Apr 27 2011
Muslims are furious over new anti-terrorist legislation. Afraid it will ‘unfairly’ target them. (Unfairly? Oh, that’s rich.)
Tennessean -The House Judiciary Committee approved anti-terrorism legislation that critics say would be used unfairly against Muslims, dealing the bill a victory after heavy lobbying by Muslim groups.
Judiciary Committee members voted 12-4 in favor of the Material Support to Designated Entities Act, a bill that would give the governor and the attorney general the power to declare organizations to be terrorist groups.
Supporters say the bill does not target any particular groups, but opponents say it is a veiled attack on Muslims, noting that it in its original form the bill specifically targeted Shariah, the basic set of Islamic religious laws. (It isn’t veiled, it’s the politically correct way to attack Muslims without having to state the obvious. See….we on the right can play that game, too)

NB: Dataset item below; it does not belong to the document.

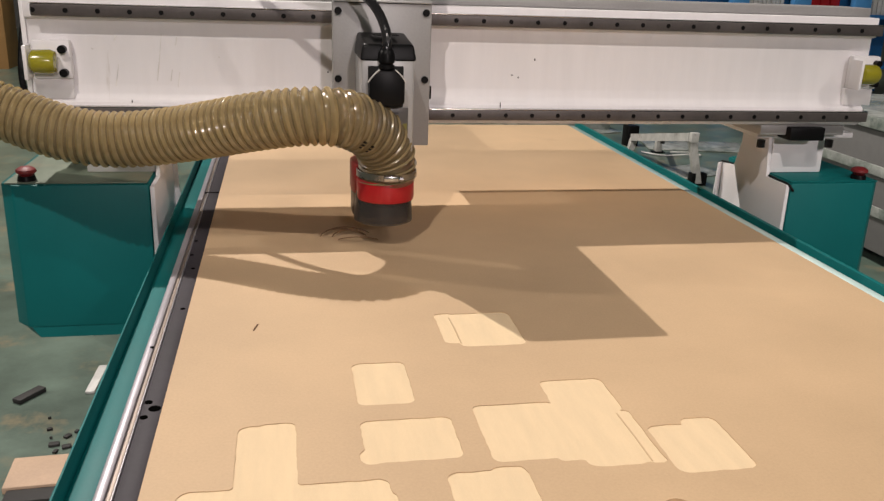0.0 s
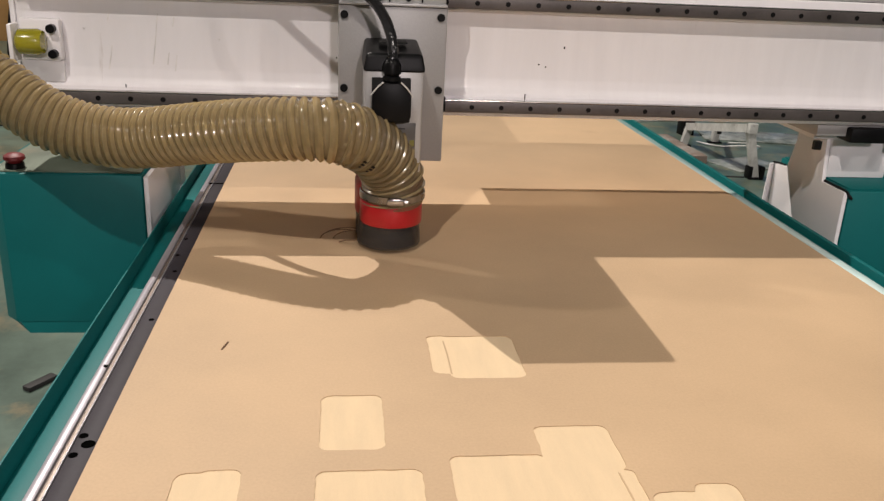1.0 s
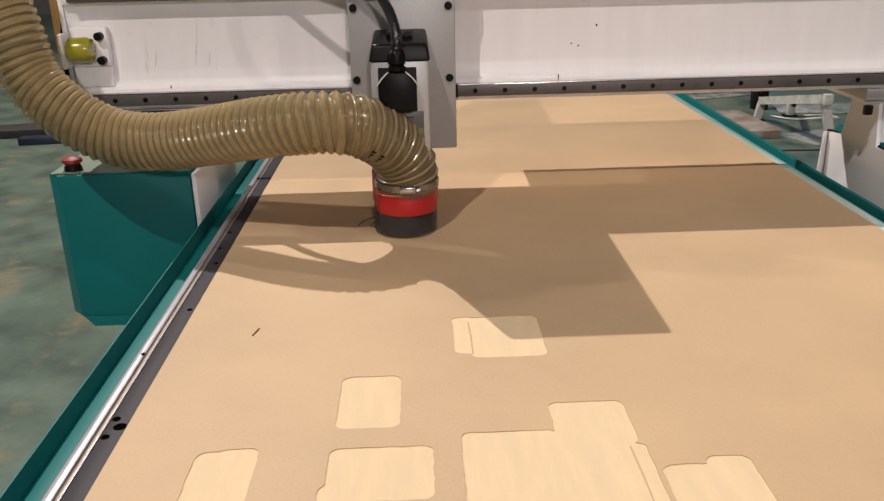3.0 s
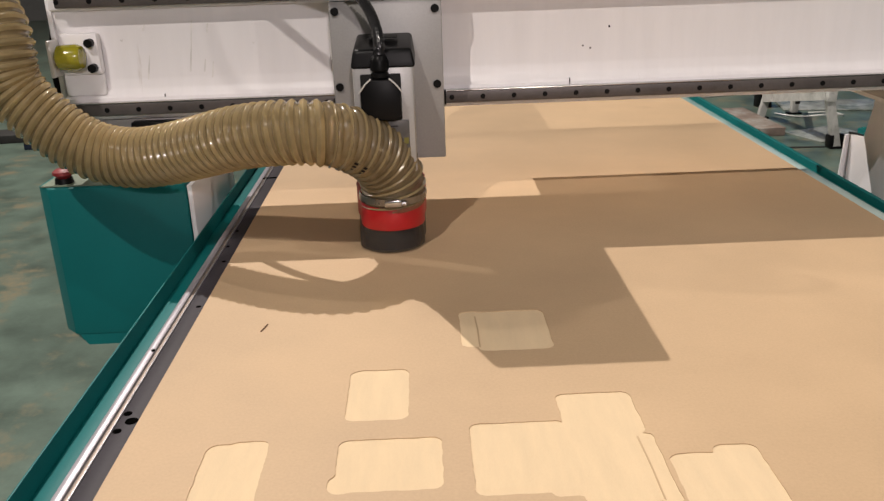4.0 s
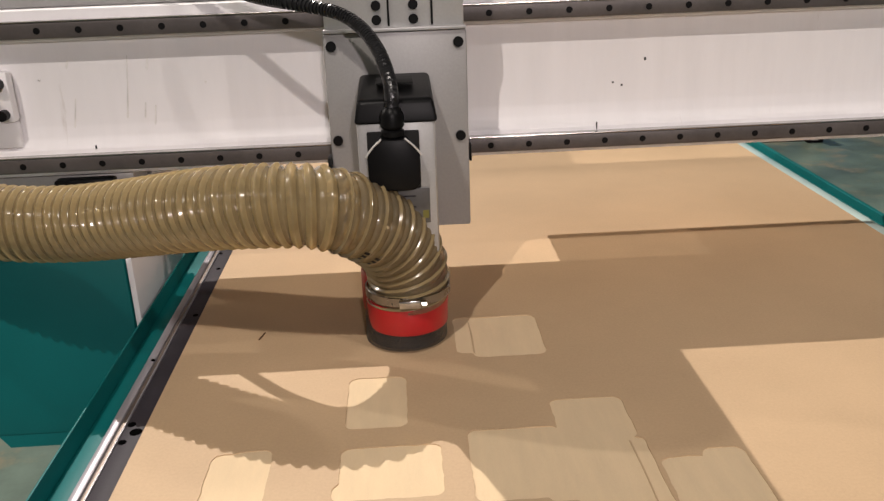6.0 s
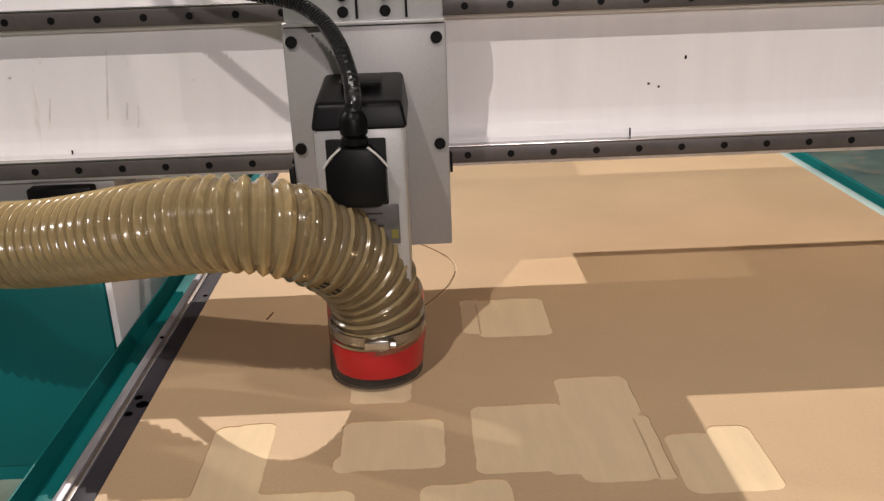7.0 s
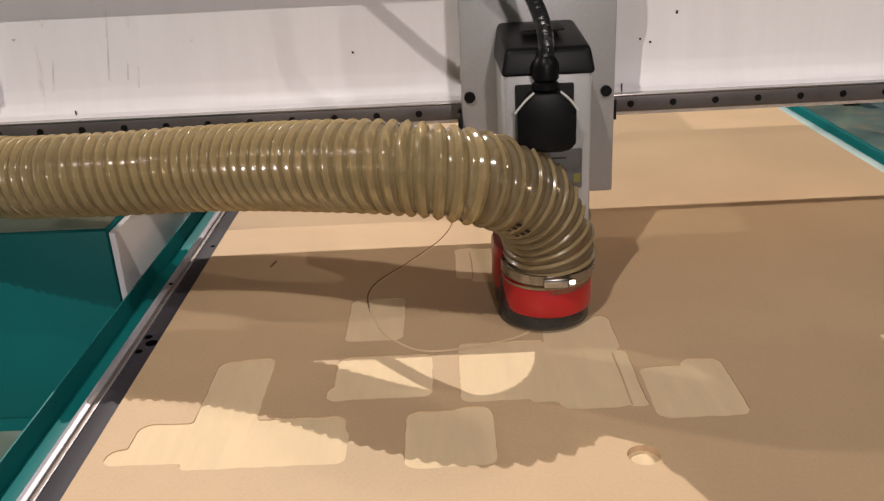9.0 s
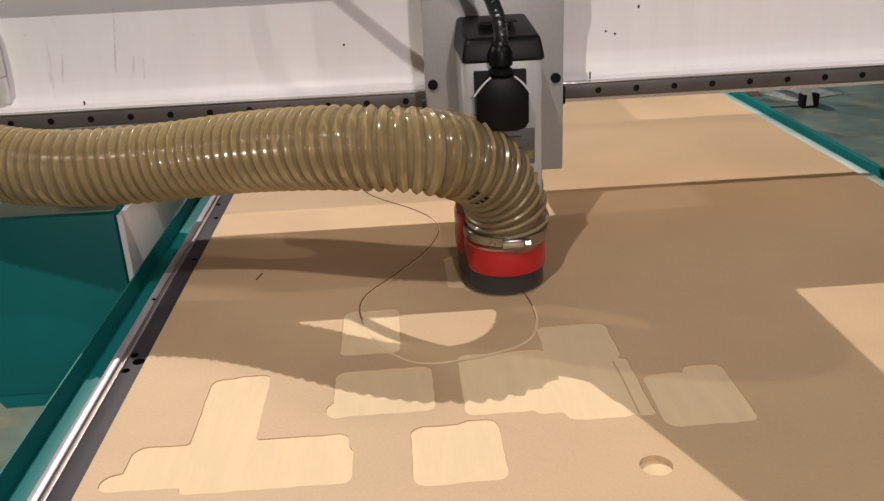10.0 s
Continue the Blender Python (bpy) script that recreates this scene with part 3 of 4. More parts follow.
def router_head():
    """The carriage with its spindle; its origin is on the spindle's axis at the sheet's surface."""
    ob = thing("spindle_unit", "grey carriage with a square spindle motor and a red dust shoe", "router head")
    y = 0.092                   # front of the back plate
    plate = part("carriage_plate", box(bmesh.new(), -0.093, 0.110, y, y + 0.016, 0.136, 0.428, 0.003), "grey", ob, "flat grey cast plate with corner bolts")
    for x in (-0.088, 0.098):
        for z in (0.276, 0.411):
            part("bolt", tube(bmesh.new(), (x + (0.006 if x < 0 else -0.0), y - 0.004, z), (x + (0.006 if x < 0 else -0.0), y + 0.002, z), 0.0075, sides=12), "black", plate)
    block = part("upper_block", box(bmesh.new(), -0.090, 0.107, y + 0.004, y + 0.090, 0.4285, 0.62, 0.003), "alloy", ob)
    part("clamp_bar", box(bmesh.new(), -0.092, 0.109, y - 0.006, y + 0.014, 0.429, 0.434, 0.001), "alloy", block)
    for x in (0.001, 0.062):
        part("slot", box(bmesh.new(), x - 0.0015, x + 0.0015, y + 0.0015, y + 0.006, 0.436, 0.60), "black", block)
    for x in (-0.016, 0.036):
        for z in (0.4445, 0.4640):
            part("bolt", tube(bmesh.new(), (x, y, z), (x, y + 0.006, z), 0.0070, sides=12), "black", block)
    part("rear_housing", box(bmesh.new(), -0.088, 0.104, y + 0.092, y + 0.435, 0.505, 0.6215, 0.004), "white", ob)
    part("upper_housing", box(bmesh.new(), -0.088, 0.122, y + 0.006, y + 0.435, 0.622, 0.885, 0.006), "white", ob, "tall pale housing above the beam")
    part("slide_block", box(bmesh.new(), -0.088, 0.104, y + 0.0165, y + 0.118, 0.20, 0.428, 0.003), "grey", ob)
    # spindle motor
    body = part("spindle_body", box(bmesh.new(), -0.047, 0.056, -0.045, y - 0.001, 0.135, 0.335, 0.006), "alloy", ob, "square ribbed aluminium spindle body")
    part("spindle_nose", tube(bmesh.new(), (0.004, 0.004, 0.06), (0.004, 0.004, 0.135), 0.036, 0.044), "alloy", body)
    b = bmesh.new()
    box(b, -0.050, 0.060, -0.049, y - 0.0005, 0.327, 0.371)
    for v in b.verts:
        if v.co.z > 0.36:
            v.co.x = 0.005 + (v.co.x - 0.005) * 0.89
            v.co.y = max(v.co.y, -0.042)
            if v.co.y < 0:
                v.co.z = 0.358
    bmesh.ops.bevel(b, geom=list(b.edges), offset=0.007, segments=3, profile=0.6, affect="EDGES")
    cap = part("motor_cap", b, "black", ob, "black moulded motor cap")
    part("vent", box(bmesh.new(), -0.020, 0.030, 0.0, 0.05, 0.3705, 0.3725, 0.001), "rubber", cap)
    plug = part("plug", prism(bmesh.new(), [(-0.034, 0.252), (-0.026, 0.244), (0.026, 0.244), (0.034, 0.252), (0.034, 0.292), (0.017, 0.312), (-0.017, 0.312), (-0.034, 0.292)], "y", -0.074, -0.045, 0.003), "black", ob, "black octagonal power plug")
    part("plug_plate", box(bmesh.new(), -0.034, 0.034, -0.0515, -0.0452, 0.240, 0.318, 0.002), "rubber", plug)
    for s in (-1, 1):
        part("clip_wire", wire(bmesh.new(), [(s * 0.036, -0.070, 0.290), (s * 0.026, -0.0755, 0.304), (s * 0.015, -0.0755, 0.314)], 0.0014, 6), "film", plug, "bright wire clip")
    part("cable_gland", lathe(bmesh.new(), [(0.012, 0.312), (0.015, 0.315), (0.015, 0.321), (0.012, 0.323), (0.0155, 0.327), (0.0155, 0.341), (0.012, 0.349), (0.009, 0.352)], 18, (0.0, -0.058)), "black", plug)
    lab = part("rating_label", box(bmesh.new(), -0.012, 0.045, -0.0475, -0.0455, 0.190, 0.2385, 0.0005), "label", body)
    part("warning_label", box(bmesh.new(), 0.035, 0.043, -0.0482, -0.0476, 0.197, 0.208), "amber", lab)
    for k in range(4):
        part("label_bar", box(bmesh.new(), -0.004, 0.018 + 0.008 * (k % 2), -0.0482, -0.0477, 0.205 + k * 0.0075, 0.2068 + k * 0.0075), "strip", lab)
    b = bmesh.new()
    path = [Vector(p) for p in ((0.0, -0.058, 0.345), (0.001, -0.052, 0.370), (-0.004, -0.036, 0.395), (-0.015, -0.013, 0.420), (-0.034, 0.013, 0.443), (-0.064, 0.042, 0.460), (-0.108, 0.070, 0.469), (-0.180, 0.11, 0.480), (-0.27, 0.18, 0.50), (-0.36, 0.28, 0.50))]
    line = smooth_line(path, 10)
    for k in range(0, len(line) - 1):
        a, c = line[k], line[k + 1]
        d = (c - a).normalized()
        n = max(1, round((c - a).length / 0.0056))
        for j in range(n):
            p = a + (c - a) * (j / n)
            tube(b, p - d * 0.0015, p + d * 0.0015, 0.0093, sides=12)
    wire(b, path, 0.0064, 12)
    part("conduit", b, "conduit", plug, "black corrugated cable conduit")
    # dust shoe
    shoe = part("dust_shoe", lathe(bmesh.new(), [(0.050, 0.025), (0.0575, 0.025), (0.0585, 0.028), (0.0585, 0.063), (0.057, 0.067), (0.052, 0.069)], 48, (0.007, -0.006)), "red", ob, "red plastic dust shoe collar")
    wing = [(-0.051, 0.000), (0.064, 0.000), (0.069, 0.035), (0.069, 0.075), (0.058, 0.100), (-0.046, 0.100), (-0.060, 0.075), (-0.060, 0.035)]
    part("shoe_wing", prism(bmesh.new(), wing, "z", 0.026, 0.094, 0.008), "red", shoe)
    part("skirt", lathe(bmesh.new(), [(0.0565, 0.001), (0.0600, 0.003), (0.0590, 0.030), (0.0560, 0.062), (0.0540, 0.062), (0.0550, 0.004)], 48, (0.004, 0)), "skirt", ob, "smoky flexible dust skirt")
    part("rear_skirt", prism(bmesh.new(), [(0.004 + (u - 0.004) * 0.96, v * 0.98) for u, v in wing], "z", 0.001, 0.060, 0.006), "skirt", ob)
    part("cutter", tube(bmesh.new(), (0, 0, 0.0), (0, 0, 0.06), 0.003, sides=10), "steel", ob)
    band = part("hose_clamp", lathe(bmesh.new(), [(0.0590, 0.072), (0.0612, 0.0725), (0.0612, 0.0845), (0.0590, 0.085)], 48, (0.009, -0.008)), "clamp", shoe, "bright steel worm-drive hose clamp")
    part("clamp_screw", box(bmesh.new(), -0.004, 0.026, -0.077, -0.0685, 0.0725, 0.0845, 0.002), "steel", band)
    part("clamp_knob", tube(bmesh.new(), (0.027, -0.073, 0.0785), (0.034, -0.073, 0.0785), 0.0055, sides=8), "steel", band)
    part("loop_cable", wire(bmesh.new(), [(0.100, y + 0.03, 0.62), (0.116, y + 0.03, 0.56), (0.124, y + 0.035, 0.50), (0.120, y + 0.035, 0.475), (0.113, y + 0.03, 0.49), (0.111, y + 0.025, 0.55), (0.104, y + 0.02, 0.60)], 0.003, 8), "white", ob, "thin white cable loop")
    part("bearing_end", box(bmesh.new(), -0.0985, -0.0935, y - 0.012, y + 0.016, 0.196, 0.252, 0.001), "black", ob)
    part("side_switch", box(bmesh.new(), 0.1105, 0.114, y + 0.004, y + 0.016, 0.235, 0.262, 0.001), "black", ob)
    return ob, shoe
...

The vote sends the measure to the House Finance Committee, which must also approve it before it can go before the full House of Representatives. The measure is also scheduled to come up this afternoon in the Senate Judiciary Committee. The House Judiciary Committee approved the bill after nearly two hours of debate, much of it over whether groups suspected of terrorism would have enough opportunities to challenge the designation.
“Isn’t that the ultimate in truly Big Brother?” said state Rep. Jon Lundberg, R-Bristol, who joined Democrats Janis Sontany, Mike Stewart and Karen Camper in voting against the bill. “I like the intent. It just candidly scares me what we open up with this and what we potentially toss out.”
The measure’s sponsor, House Speaker Pro Tempore Judd Matheny, R-Tullahoma, said the bill is meant only to give state authorities the power to cut off funding and support for groups planning terrorist attacks. (OH NOES! How dare they try to cut off funding for terrorist front groups like CAIR)
Muslims and civil liberties have opposed the material support bill since release of the first version, which specifically targeted organizations that practice Shariah. The term can be applied to a broad range of Muslim practices, and they argued that the bill would have the effect of criminalizing their religion. (That’s the idea!)
A couple of lawmakers criticized Shariah in today’s committee meeting. State Rep. Rick Womick, R-Rockvale, said political and legal aspects of Shariah are incompatible with the U.S. Constitution, and he questioned a Nashville imam called to testify whether he would place Shariah above the Constitution.
Yet, Matheny and several other supporters said the bill was not aimed at any religion and would not impact peaceful religious practices. “This is a benign bill to every organization, every community in this state,” he said. “This is not a witch hunt. This is nothing but to protect ourselves where the federal government can’t or won’t.”